# Start of Supplied information

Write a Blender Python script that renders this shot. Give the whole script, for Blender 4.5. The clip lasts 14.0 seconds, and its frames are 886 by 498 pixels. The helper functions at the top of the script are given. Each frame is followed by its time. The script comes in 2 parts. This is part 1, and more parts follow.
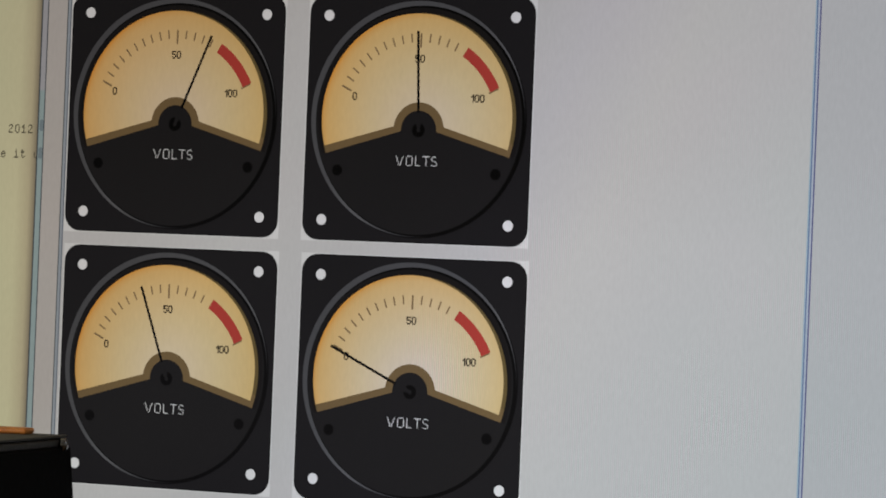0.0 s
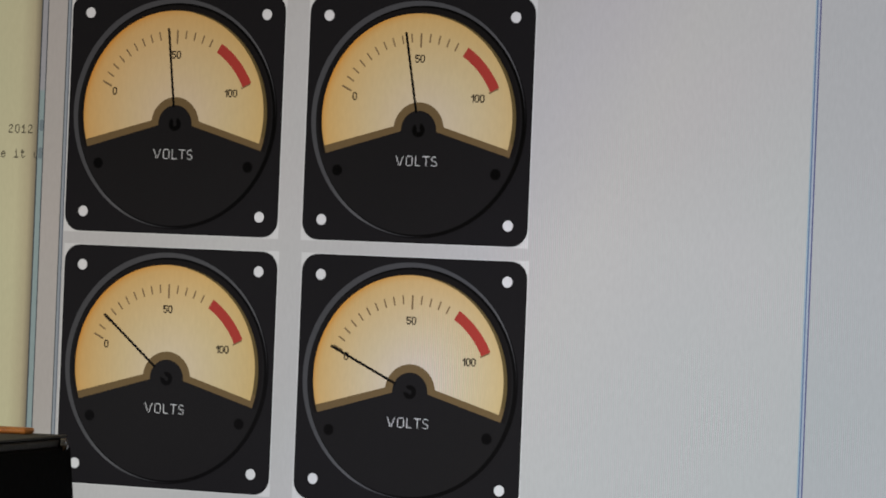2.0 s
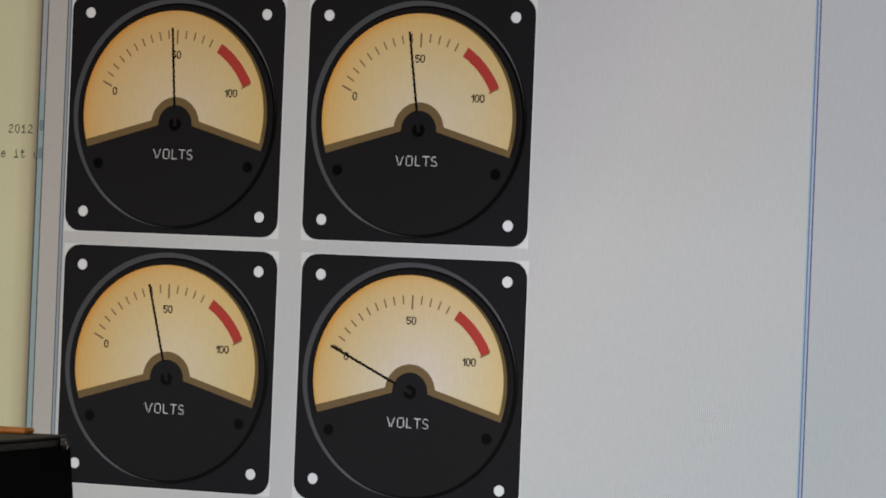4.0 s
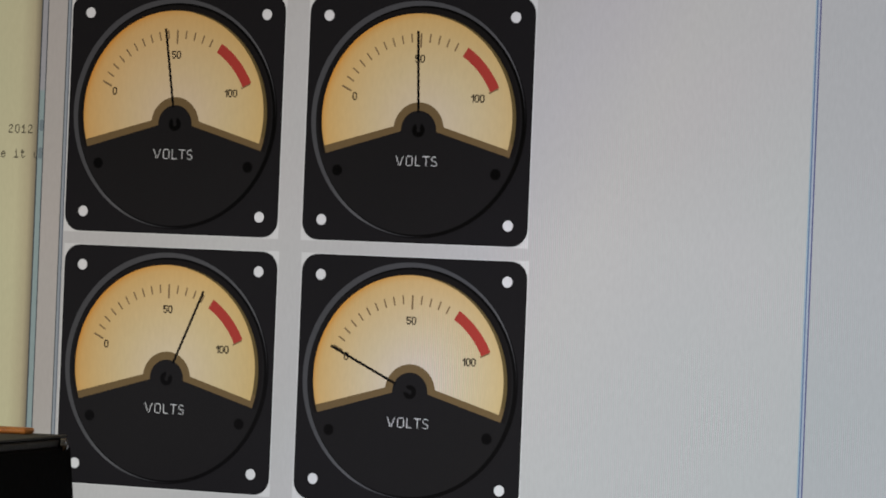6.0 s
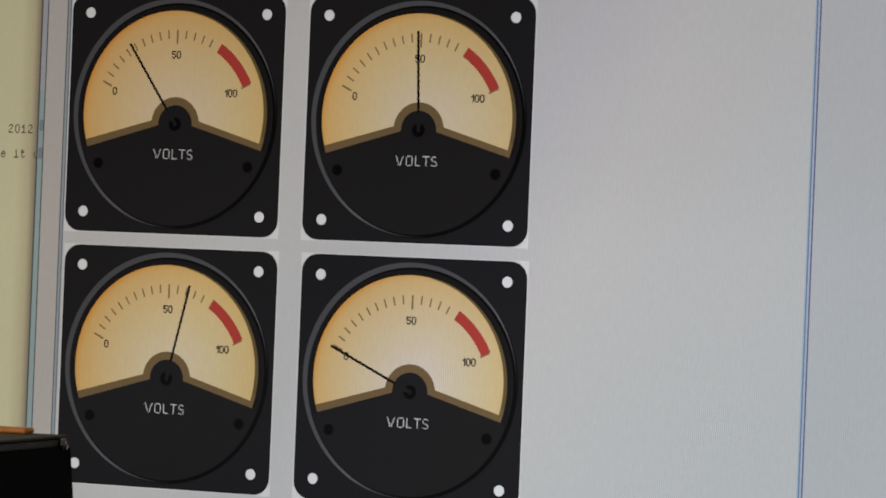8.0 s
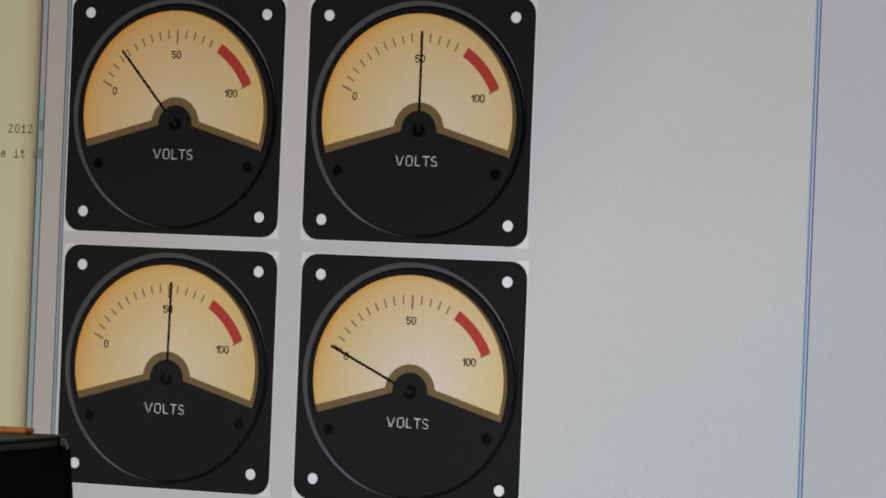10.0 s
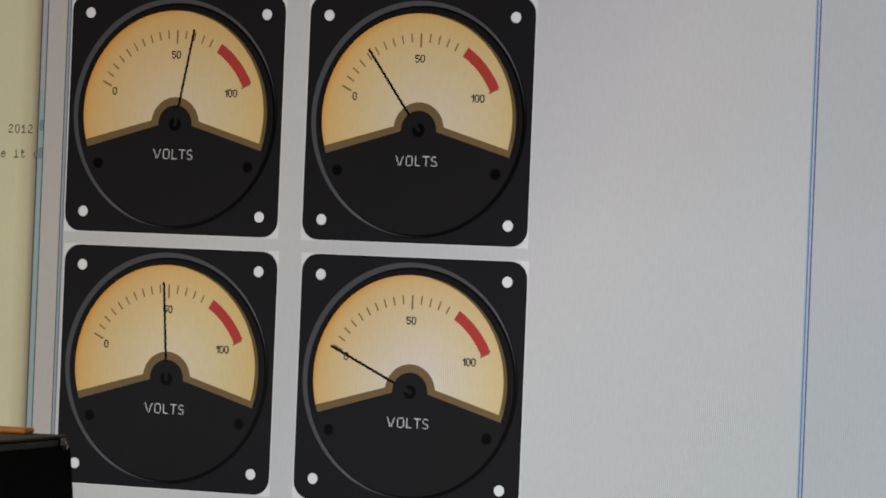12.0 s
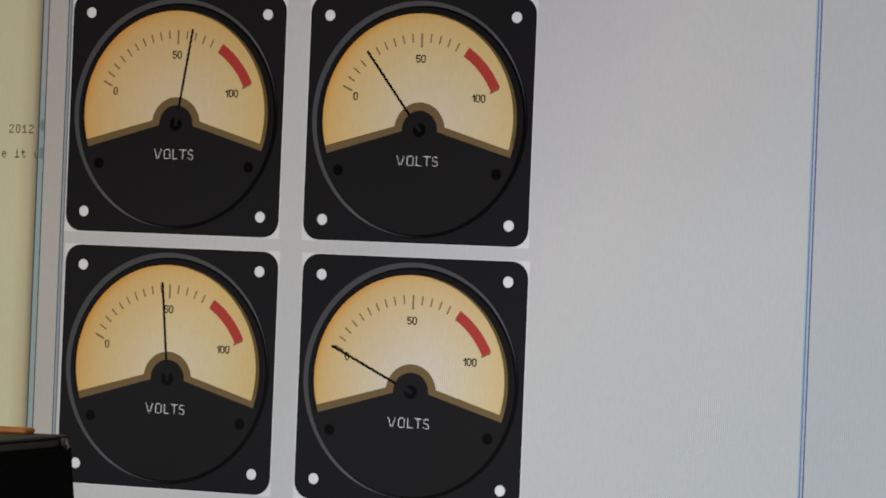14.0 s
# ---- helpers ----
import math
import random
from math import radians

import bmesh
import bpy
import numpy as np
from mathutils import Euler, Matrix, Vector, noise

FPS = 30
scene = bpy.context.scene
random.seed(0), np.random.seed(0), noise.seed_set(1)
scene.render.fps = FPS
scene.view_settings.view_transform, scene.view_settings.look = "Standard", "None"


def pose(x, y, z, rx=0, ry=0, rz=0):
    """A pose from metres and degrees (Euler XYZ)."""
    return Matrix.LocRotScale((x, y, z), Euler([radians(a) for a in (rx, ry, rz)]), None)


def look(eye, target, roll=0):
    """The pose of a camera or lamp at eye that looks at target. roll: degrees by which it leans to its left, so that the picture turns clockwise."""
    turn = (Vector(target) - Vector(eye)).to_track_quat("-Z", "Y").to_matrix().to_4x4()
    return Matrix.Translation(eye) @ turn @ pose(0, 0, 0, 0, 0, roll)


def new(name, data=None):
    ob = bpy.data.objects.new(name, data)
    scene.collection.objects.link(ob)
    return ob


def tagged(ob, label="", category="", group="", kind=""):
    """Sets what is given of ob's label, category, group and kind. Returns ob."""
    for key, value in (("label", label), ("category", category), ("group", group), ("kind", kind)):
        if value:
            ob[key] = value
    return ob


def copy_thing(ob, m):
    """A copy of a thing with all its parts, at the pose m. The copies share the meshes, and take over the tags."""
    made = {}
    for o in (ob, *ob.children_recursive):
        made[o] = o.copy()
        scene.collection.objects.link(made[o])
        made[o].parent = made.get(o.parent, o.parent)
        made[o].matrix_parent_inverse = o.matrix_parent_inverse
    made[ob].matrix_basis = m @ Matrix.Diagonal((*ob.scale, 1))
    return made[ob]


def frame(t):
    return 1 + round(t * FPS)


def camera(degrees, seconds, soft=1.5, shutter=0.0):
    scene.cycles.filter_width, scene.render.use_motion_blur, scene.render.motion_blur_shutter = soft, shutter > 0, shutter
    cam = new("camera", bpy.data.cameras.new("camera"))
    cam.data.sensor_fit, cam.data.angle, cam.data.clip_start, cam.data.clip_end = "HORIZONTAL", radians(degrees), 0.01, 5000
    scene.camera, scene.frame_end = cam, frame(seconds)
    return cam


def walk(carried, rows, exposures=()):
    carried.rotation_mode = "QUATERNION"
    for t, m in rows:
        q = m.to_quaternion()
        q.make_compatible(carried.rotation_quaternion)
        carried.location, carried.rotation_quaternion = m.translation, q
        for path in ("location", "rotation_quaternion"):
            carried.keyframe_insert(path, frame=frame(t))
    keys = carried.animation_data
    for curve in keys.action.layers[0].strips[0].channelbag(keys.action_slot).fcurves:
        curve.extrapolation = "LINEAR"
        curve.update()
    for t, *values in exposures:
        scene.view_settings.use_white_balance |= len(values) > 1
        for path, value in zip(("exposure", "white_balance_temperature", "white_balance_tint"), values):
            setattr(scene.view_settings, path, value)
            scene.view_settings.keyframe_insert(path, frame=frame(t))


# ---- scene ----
# one unit of the on-screen layout (the step from one meter to the next) in metres
U = 0.068
# height of the first meter's centre above the floor
ZC = 0.946
DESK = 0.75

# ---- camera: on a stand, almost still ----
cam = camera(12.663, 14.0, soft=1.9)
EYE = (7.1683 * U, -13.0016 * U, ZC - 0.5095 * U)


def aim(turn):
    """The camera's pose, turned a hair to its left by that many degrees."""
    m = look(EYE, (EYE[0] - 0.42177, EYE[1] + 0.9067, EYE[2] + 0.00325), roll=2.297)
    return Matrix.Translation(EYE) @ pose(0, 0, 0, 0, 0, turn) @ Matrix.Translation([-c for c in EYE]) @ m


walk(cam, [(0.0, aim(0)), (12.0, aim(0)), (13.4, aim(0.003)), (14.0, aim(0.012))])

# ---- world and light ----
world = bpy.data.worlds.new("world")
scene.world = world
world.use_nodes = True
sky = world.node_tree.nodes.new("ShaderNodeTexSky")
sky.sky_type, sky.sun_disc = "NISHITA", False
sky.sun_elevation, sky.sun_rotation = radians(25), radians(200)
world.node_tree.links.new(sky.outputs[0], world.node_tree.nodes["Background"].inputs[0])
world.node_tree.nodes["Background"].inputs[1].default_value = 0.05

# fill lamp added behind the camera, set before an unseen window opening
fill_lamp = bpy.data.lights.new("window_daylight", "AREA")
fill_lamp.shape, fill_lamp.size, fill_lamp.size_y, fill_lamp.energy = "RECTANGLE", 1.3, 1.1, 19.0
fill_lamp.color = (1.0, 0.95, 0.88)
new("window_daylight", fill_lamp).matrix_world = look((-0.7, -3.05, 1.55), (0, 0, 1.0))


# ---- materials ----
def lin(r, g, b):
    """Linear colour of a display value of 0 to 255 a channel."""
    return tuple(((c / 255 + 0.055) / 1.055) ** 2.4 if c > 10 else c / 255 / 12.92 for c in (r, g, b))


def material(name):
    m = bpy.data.materials.new(name)
    m.use_nodes = True
    return m, m.node_tree.nodes, m.node_tree.links, m.node_tree.nodes["Principled BSDF"]


def math_node(nodes, links, op, a, b):
    n = nodes.new("ShaderNodeMath")
    n.operation = op
    for i, v in enumerate((a, b)):
        if isinstance(v, (int, float)):
            n.inputs[i].default_value = v
        else:
            links.new(v, n.inputs[i])
    return n.outputs[0]


def mix_colour(nodes, links, kind, factor, a, b):
    n = nodes.new("ShaderNodeMix")
    n.data_type, n.blend_type = "RGBA", kind
    for i, v in ((0, factor), (6, a), (7, b)):
        if isinstance(v, (int, float)):
            n.inputs[i].default_value = v
        elif isinstance(v, tuple):
            n.inputs[i].default_value = (*v, 1)
        else:
            links.new(v, n.inputs[i])
    return n.outputs[2]


def ramp(nodes, links, value, stops):
    n = nodes.new("ShaderNodeValToRGB")
    links.new(value, n.inputs[0])
    e = n.color_ramp.elements
    while len(e) < len(stops):
        e.new(0.5)
    for el, (p, c) in zip(e, stops):
        el.position, el.color = p, (*c, 1)
    return n.outputs[0]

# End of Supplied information

> _Work required_
Reproduce the whole listing exactly, but not the images in it.

> _Exercise response_
Write a Blender Python script that renders this shot. Give the whole script, for Blender 4.5. The clip lasts 14.0 seconds, and its frames are 886 by 498 pixels. The helper functions at the top of the script are given. Each frame is followed by its time. The script comes in 2 parts. This is part 1, and more parts follow.
0.0 s
2.0 s
4.0 s
6.0 s
8.0 s
10.0 s
12.0 s
14.0 s
# ---- helpers ----
import math
import random
from math import radians

import bmesh
import bpy
import numpy as np
from mathutils import Euler, Matrix, Vector, noise

FPS = 30
scene = bpy.context.scene
random.seed(0), np.random.seed(0), noise.seed_set(1)
scene.render.fps = FPS
scene.view_settings.view_transform, scene.view_settings.look = "Standard", "None"


def pose(x, y, z, rx=0, ry=0, rz=0):
    """A pose from metres and degrees (Euler XYZ)."""
    return Matrix.LocRotScale((x, y, z), Euler([radians(a) for a in (rx, ry, rz)]), None)


def look(eye, target, roll=0):
    """The pose of a camera or lamp at eye that looks at target. roll: degrees by which it leans to its left, so that the picture turns clockwise."""
    turn = (Vector(target) - Vector(eye)).to_track_quat("-Z", "Y").to_matrix().to_4x4()
    return Matrix.Translation(eye) @ turn @ pose(0, 0, 0, 0, 0, roll)


def new(name, data=None):
    ob = bpy.data.objects.new(name, data)
    scene.collection.objects.link(ob)
    return ob


def tagged(ob, label="", category="", group="", kind=""):
    """Sets what is given of ob's label, category, group and kind. Returns ob."""
    for key, value in (("label", label), ("category", category), ("group", group), ("kind", kind)):
        if value:
            ob[key] = value
    return ob


def copy_thing(ob, m):
    """A copy of a thing with all its parts, at the pose m. The copies share the meshes, and take over the tags."""
    made = {}
    for o in (ob, *ob.children_recursive):
        made[o] = o.copy()
        scene.collection.objects.link(made[o])
        made[o].parent = made.get(o.parent, o.parent)
        made[o].matrix_parent_inverse = o.matrix_parent_inverse
    made[ob].matrix_basis = m @ Matrix.Diagonal((*ob.scale, 1))
    return made[ob]


def frame(t):
    return 1 + round(t * FPS)


def camera(degrees, seconds, soft=1.5, shutter=0.0):
    scene.cycles.filter_width, scene.render.use_motion_blur, scene.render.motion_blur_shutter = soft, shutter > 0, shutter
    cam = new("camera", bpy.data.cameras.new("camera"))
    cam.data.sensor_fit, cam.data.angle, cam.data.clip_start, cam.data.clip_end = "HORIZONTAL", radians(degrees), 0.01, 5000
    scene.camera, scene.frame_end = cam, frame(seconds)
    return cam


def walk(carried, rows, exposures=()):
    carried.rotation_mode = "QUATERNION"
    for t, m in rows:
        q = m.to_quaternion()
        q.make_compatible(carried.rotation_quaternion)
        carried.location, carried.rotation_quaternion = m.translation, q
        for path in ("location", "rotation_quaternion"):
            carried.keyframe_insert(path, frame=frame(t))
    keys = carried.animation_data
    for curve in keys.action.layers[0].strips[0].channelbag(keys.action_slot).fcurves:
        curve.extrapolation = "LINEAR"
        curve.update()
    for t, *values in exposures:
        scene.view_settings.use_white_balance |= len(values) > 1
        for path, value in zip(("exposure", "white_balance_temperature", "white_balance_tint"), values):
            setattr(scene.view_settings, path, value)
            scene.view_settings.keyframe_insert(path, frame=frame(t))


# ---- scene ----
# one unit of the on-screen layout (the step from one meter to the next) in metres
U = 0.068
# height of the first meter's centre above the floor
ZC = 0.946
DESK = 0.75

# ---- camera: on a stand, almost still ----
cam = camera(12.663, 14.0, soft=1.9)
EYE = (7.1683 * U, -13.0016 * U, ZC - 0.5095 * U)


def aim(turn):
    """The camera's pose, turned a hair to its left by that many degrees."""
    m = look(EYE, (EYE[0] - 0.42177, EYE[1] + 0.9067, EYE[2] + 0.00325), roll=2.297)
    return Matrix.Translation(EYE) @ pose(0, 0, 0, 0, 0, turn) @ Matrix.Translation([-c for c in EYE]) @ m


walk(cam, [(0.0, aim(0)), (12.0, aim(0)), (13.4, aim(0.003)), (14.0, aim(0.012))])

# ---- world and light ----
world = bpy.data.worlds.new("world")
scene.world = world
world.use_nodes = True
sky = world.node_tree.nodes.new("ShaderNodeTexSky")
sky.sky_type, sky.sun_disc = "NISHITA", False
sky.sun_elevation, sky.sun_rotation = radians(25), radians(200)
world.node_tree.links.new(sky.outputs[0], world.node_tree.nodes["Background"].inputs[0])
world.node_tree.nodes["Background"].inputs[1].default_value = 0.05

# fill lamp added behind the camera, set before an unseen window opening
fill_lamp = bpy.data.lights.new("window_daylight", "AREA")
fill_lamp.shape, fill_lamp.size, fill_lamp.size_y, fill_lamp.energy = "RECTANGLE", 1.3, 1.1, 19.0
fill_lamp.color = (1.0, 0.95, 0.88)
new("window_daylight", fill_lamp).matrix_world = look((-0.7, -3.05, 1.55), (0, 0, 1.0))


# ---- materials ----
def lin(r, g, b):
    """Linear colour of a display value of 0 to 255 a channel."""
    return tuple(((c / 255 + 0.055) / 1.055) ** 2.4 if c > 10 else c / 255 / 12.92 for c in (r, g, b))


def material(name):
    m = bpy.data.materials.new(name)
    m.use_nodes = True
    return m, m.node_tree.nodes, m.node_tree.links, m.node_tree.nodes["Principled BSDF"]


def math_node(nodes, links, op, a, b):
    n = nodes.new("ShaderNodeMath")
    n.operation = op
    for i, v in enumerate((a, b)):
        if isinstance(v, (int, float)):
            n.inputs[i].default_value = v
        else:
            links.new(v, n.inputs[i])
    return n.outputs[0]


def mix_colour(nodes, links, kind, factor, a, b):
    n = nodes.new("ShaderNodeMix")
    n.data_type, n.blend_type = "RGBA", kind
    for i, v in ((0, factor), (6, a), (7, b)):
        if isinstance(v, (int, float)):
            n.inputs[i].default_value = v
        elif isinstance(v, tuple):
            n.inputs[i].default_value = (*v, 1)
        else:
            links.new(v, n.inputs[i])
    return n.outputs[2]


def ramp(nodes, links, value, stops):
    n = nodes.new("ShaderNodeValToRGB")
    links.new(value, n.inputs[0])
    e = n.color_ramp.elements
    while len(e) < len(stops):
        e.new(0.5)
    for el, (p, c) in zip(e, stops):
        el.position, el.color = p, (*c, 1)
    return n.outputs[0]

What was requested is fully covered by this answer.